Dans certains cas, lorsque le nombre d’invités est très important, et que le kourban leur est intégralement réservé, le sacrifiant et sa famille n’ont pas le droit d’en manger, à moins de le racheter en donnant l’équivalent en argent à un pauvre. Cet interdit vaut surtout pour le kourban akika, car on considère que le nourrisson et son kourban sont une seule et même personne. D’autre part, on croit qu’un seul des kourbani réalisés au cours d’une vie sera accepté par Allah et servira à franchir le pont Sirat qui mène au paradis : ainsi, il faut réaliser chaque sacrifice avec la même ferveur (Blagoev, 1996 : 75). A la différence de la pratique du kourban chez les chrétiens, l’animal est ainsi crédité d’une fonction surnaturelle spécifique, d’un destin dans l’au-delà, qui le lie personnellement à son « bénéficiaire » humain. Acquérant ce caractère psychopompe, il n’est donc pas seulement « détruit » par le sacrifice : il vit d’une autre manière, sur un autre plan.

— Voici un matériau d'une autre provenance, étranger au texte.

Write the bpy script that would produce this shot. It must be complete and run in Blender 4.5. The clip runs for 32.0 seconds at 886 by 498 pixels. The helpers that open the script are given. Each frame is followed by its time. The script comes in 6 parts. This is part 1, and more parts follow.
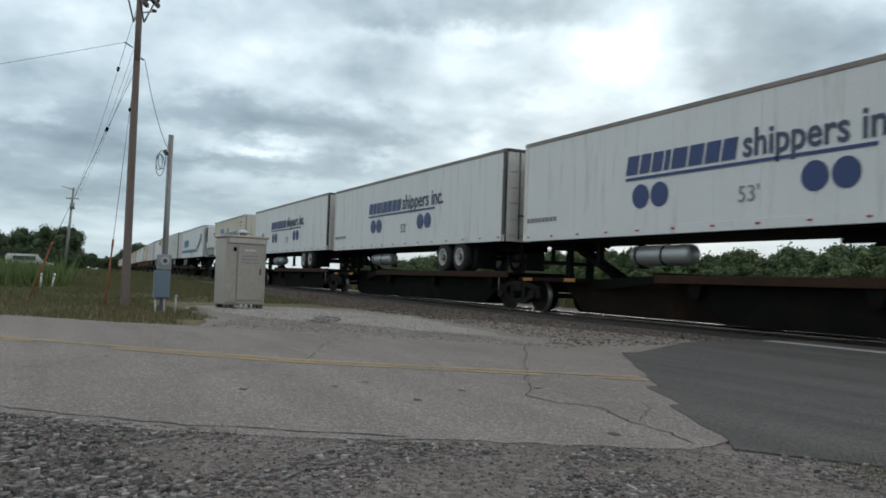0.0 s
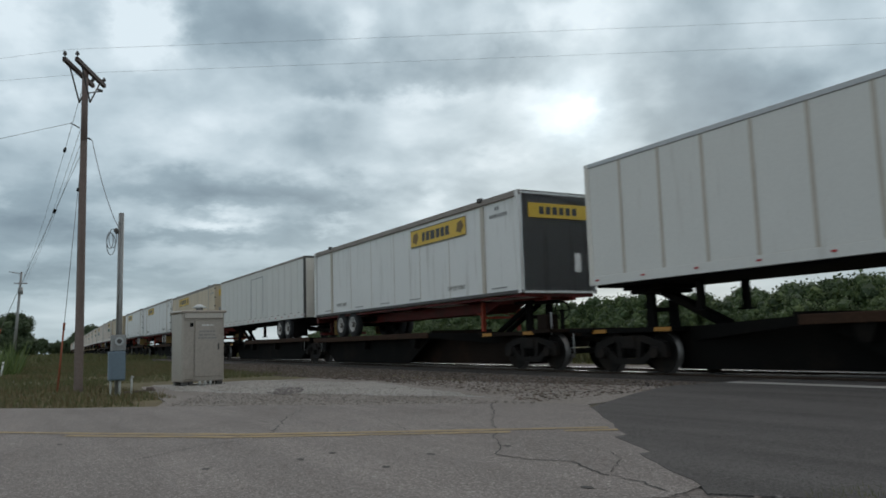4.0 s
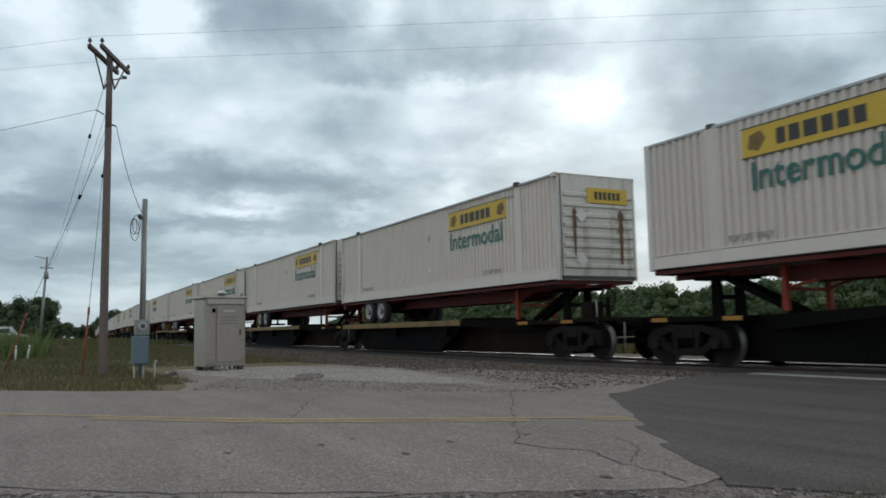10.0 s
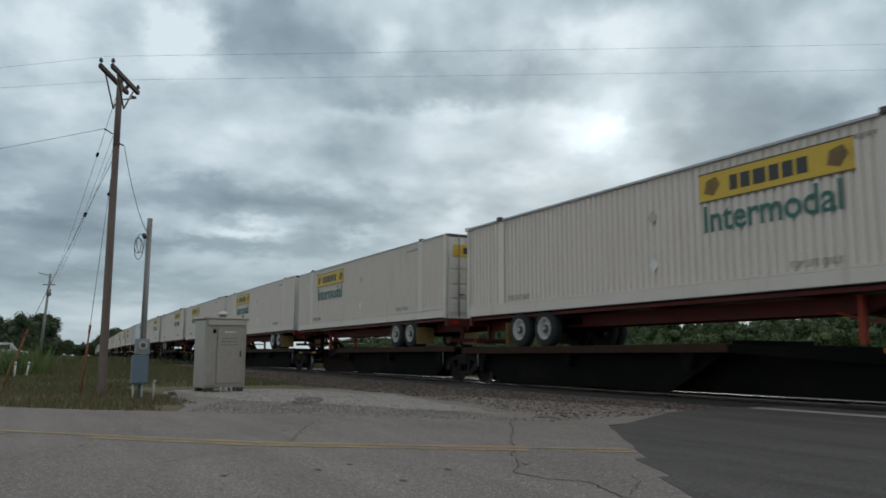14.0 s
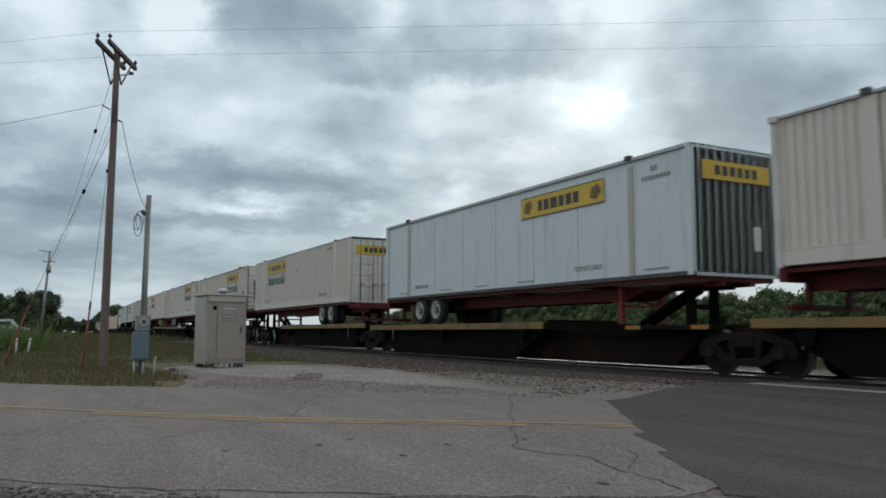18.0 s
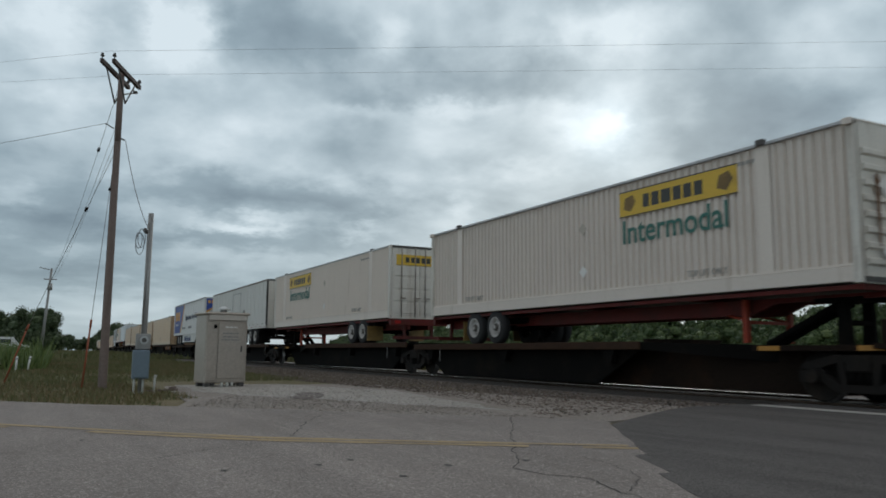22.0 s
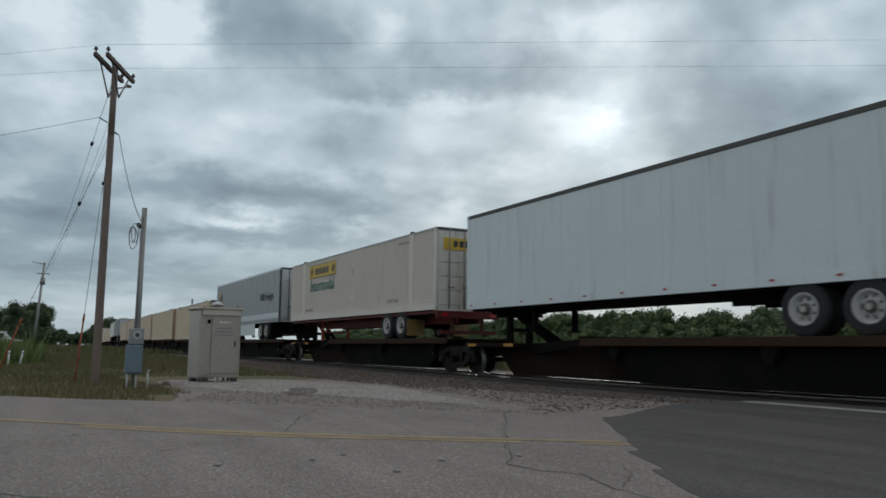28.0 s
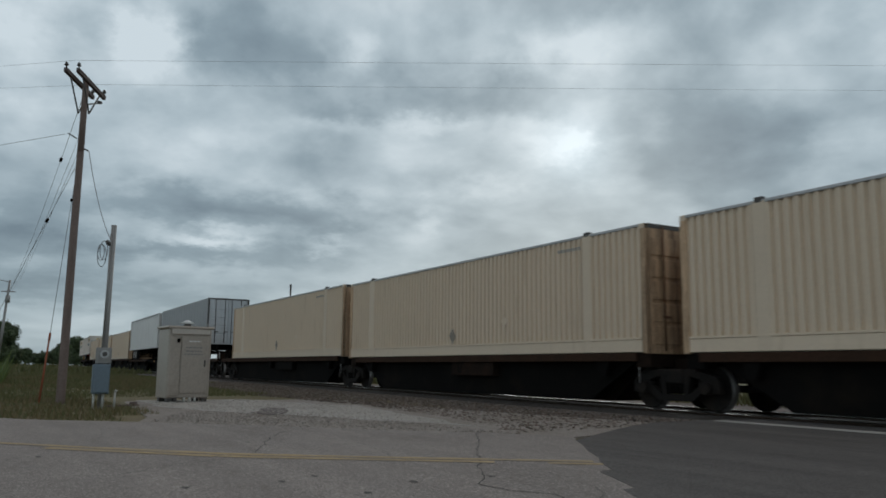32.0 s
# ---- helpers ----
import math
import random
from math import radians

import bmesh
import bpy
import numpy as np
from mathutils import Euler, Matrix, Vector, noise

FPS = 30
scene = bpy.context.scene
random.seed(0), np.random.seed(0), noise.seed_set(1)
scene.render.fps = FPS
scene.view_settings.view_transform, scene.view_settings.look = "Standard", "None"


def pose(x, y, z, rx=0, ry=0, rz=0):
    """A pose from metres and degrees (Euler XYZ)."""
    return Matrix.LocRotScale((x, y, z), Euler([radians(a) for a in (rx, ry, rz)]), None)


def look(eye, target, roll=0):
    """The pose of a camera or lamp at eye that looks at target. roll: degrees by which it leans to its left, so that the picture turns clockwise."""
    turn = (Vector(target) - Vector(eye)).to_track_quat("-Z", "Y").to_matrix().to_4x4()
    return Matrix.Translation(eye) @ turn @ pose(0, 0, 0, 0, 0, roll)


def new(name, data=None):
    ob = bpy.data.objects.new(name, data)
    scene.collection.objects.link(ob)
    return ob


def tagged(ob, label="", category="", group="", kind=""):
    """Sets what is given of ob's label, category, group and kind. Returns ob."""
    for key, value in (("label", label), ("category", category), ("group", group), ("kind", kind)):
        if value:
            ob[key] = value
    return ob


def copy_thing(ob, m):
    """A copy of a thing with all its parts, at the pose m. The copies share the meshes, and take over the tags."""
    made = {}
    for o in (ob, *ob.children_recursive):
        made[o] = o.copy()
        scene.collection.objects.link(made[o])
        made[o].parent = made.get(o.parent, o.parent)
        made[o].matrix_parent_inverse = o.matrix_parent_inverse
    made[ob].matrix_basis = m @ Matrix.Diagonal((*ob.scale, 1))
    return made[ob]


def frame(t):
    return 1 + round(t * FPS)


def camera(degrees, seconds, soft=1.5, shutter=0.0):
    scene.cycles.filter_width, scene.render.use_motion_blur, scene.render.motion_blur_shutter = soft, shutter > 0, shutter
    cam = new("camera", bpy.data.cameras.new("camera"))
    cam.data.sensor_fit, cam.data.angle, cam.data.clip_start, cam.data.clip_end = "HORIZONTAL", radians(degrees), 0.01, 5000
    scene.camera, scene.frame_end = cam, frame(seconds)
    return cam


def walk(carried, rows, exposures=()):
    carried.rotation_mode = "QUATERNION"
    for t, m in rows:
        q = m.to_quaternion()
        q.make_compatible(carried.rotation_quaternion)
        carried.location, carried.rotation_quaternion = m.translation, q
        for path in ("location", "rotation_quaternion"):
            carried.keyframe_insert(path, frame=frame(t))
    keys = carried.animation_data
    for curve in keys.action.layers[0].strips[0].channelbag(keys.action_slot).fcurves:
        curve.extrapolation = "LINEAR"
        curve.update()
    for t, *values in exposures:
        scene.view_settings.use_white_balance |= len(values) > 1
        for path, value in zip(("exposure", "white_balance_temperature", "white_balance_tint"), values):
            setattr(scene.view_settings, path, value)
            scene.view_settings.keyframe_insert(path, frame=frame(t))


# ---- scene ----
# ---------------------------------------------------------------- camera
# world: x along the track (the train runs towards +x), y across it, z up; the road surface is z = 0
EYE = (0.0, 0.0, 0.9)
PATH = [  # seconds, yaw, pitch, roll
(0.0, 63.36, 2.30, 1.95), (0.5, 61.80, 2.39, 1.06), (1.0, 62.50, 3.27, 0.58), (1.5, 61.18, 4.33, -0.24), (2.0, 60.44, 5.50, -0.53), (2.5, 60.90, 6.18, -1.89), (3.0, 59.99, 6.31, -2.09), (3.5, 59.89, 7.10, -2.36), (4.0, 60.36, 6.71, -1.78), (4.5, 61.21, 6.81, -0.58), (6.5, 60.26, 6.75, 0.16), (7.0, 59.64, 6.45, 0.69), (7.5, 60.33, 5.39, 1.05), (8.0, 60.88, 5.27, 1.20), (8.5, 60.96, 5.22, 0.49), (9.0, 61.43, 4.95, 0.44), (9.5, 62.19, 4.94, 0.01), (10.0, 61.87, 5.89, -1.17), (10.5, 61.05, 6.58, -1.82), (11.0, 61.11, 6.95, -1.92), (11.5, 60.59, 7.52, -1.10), (12.0, 60.75, 8.15, -1.77), (12.5, 61.77, 7.15, -1.96), (13.0, 62.42, 6.87, -1.37), (13.5, 62.97, 7.44, -0.79), (14.0, 62.08, 7.78, 0.20), (14.5, 61.54, 7.20, 0.36), (15.0, 61.26, 6.17, 0.98), (15.5, 62.99, 3.75, 0.91), (17.5, 62.52, 5.72, 0.70), (18.0, 62.04, 6.08, 0.14), (18.5, 61.71, 6.86, -0.16), (19.0, 61.82, 7.17, -0.15), (19.5, 62.10, 7.35, -0.07), (20.0, 62.32, 7.65, -0.08), (20.5, 62.01, 8.04, -0.10), (21.0, 61.88, 8.09, 0.09), (21.5, 62.19, 7.68, 0.35), (22.0, 62.15, 7.49, 0.41), (22.5, 61.61, 7.25, 0.46), (23.0, 61.19, 7.20, 0.60), (23.5, 60.92, 7.11, 0.46), (24.0, 60.76, 7.18, 0.57), (24.5, 60.80, 7.27, 0.54), (25.0, 60.93, 7.43, 0.20), (25.5, 61.10, 7.66, 0.10), (26.0, 61.10, 7.41, 0.75), (26.5, 61.90, 7.15, 0.53), (28.5, 61.49, 7.27, 0.71), (29.0, 60.55, 7.46, 0.28), (29.5, 60.39, 7.98, 0.08), (30.0, 60.66, 7.70, 0.50), (30.5, 60.55, 7.44, 0.29), (31.0, 60.34, 7.78, 0.14), (31.5, 60.01, 8.24, 0.32), (32.0, 59.78, 8.60, 0.59)]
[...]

On a coutume de penser que « l’état d’esprit » de l’animal promis est déjà sacrificiel : un Karakatchane de Sliven commentait ainsi le kourban de saint-Georges : « quand on a promis l’agneau devant l’icône, le matin quand on va lui donner à manger, il est toujours tranquille. Il est déjà promis ».
Relevons aussi que c’est Sarah qui habille et enjolive Ismaël avant le départ pour son sacrifice, avec son père. Ibrahim exige qu’Ismaël soit baigné, habillé de neuf, et parfois enduit de henné (kânosan, kâna) : « et ils lui mirent du henné sur les mains et les pieds, car ils allaient égorger l’enfant kourban » (Blagoev, 1999 : 323).
L’identification de la victime sacrificielle à la jeune mariée est également fréquente chez les orthodoxes, qui estiment parfois que l’on doit choisir l’animal comme on choisirait une épouse : « the proud beauty of the lamb [is] compared to that of a bride on her wedding day. This complex series of images links the young bride, the sacrificial lamb and the new anastenarissa » (Danforth, 1989 : 90). Cette dimension du choix n’est pas sans évoquer une conception du sacrifice comme acte de propriété, lors duquel on signale son statut de possédant tout en renvoyant les possessions à une origine divine.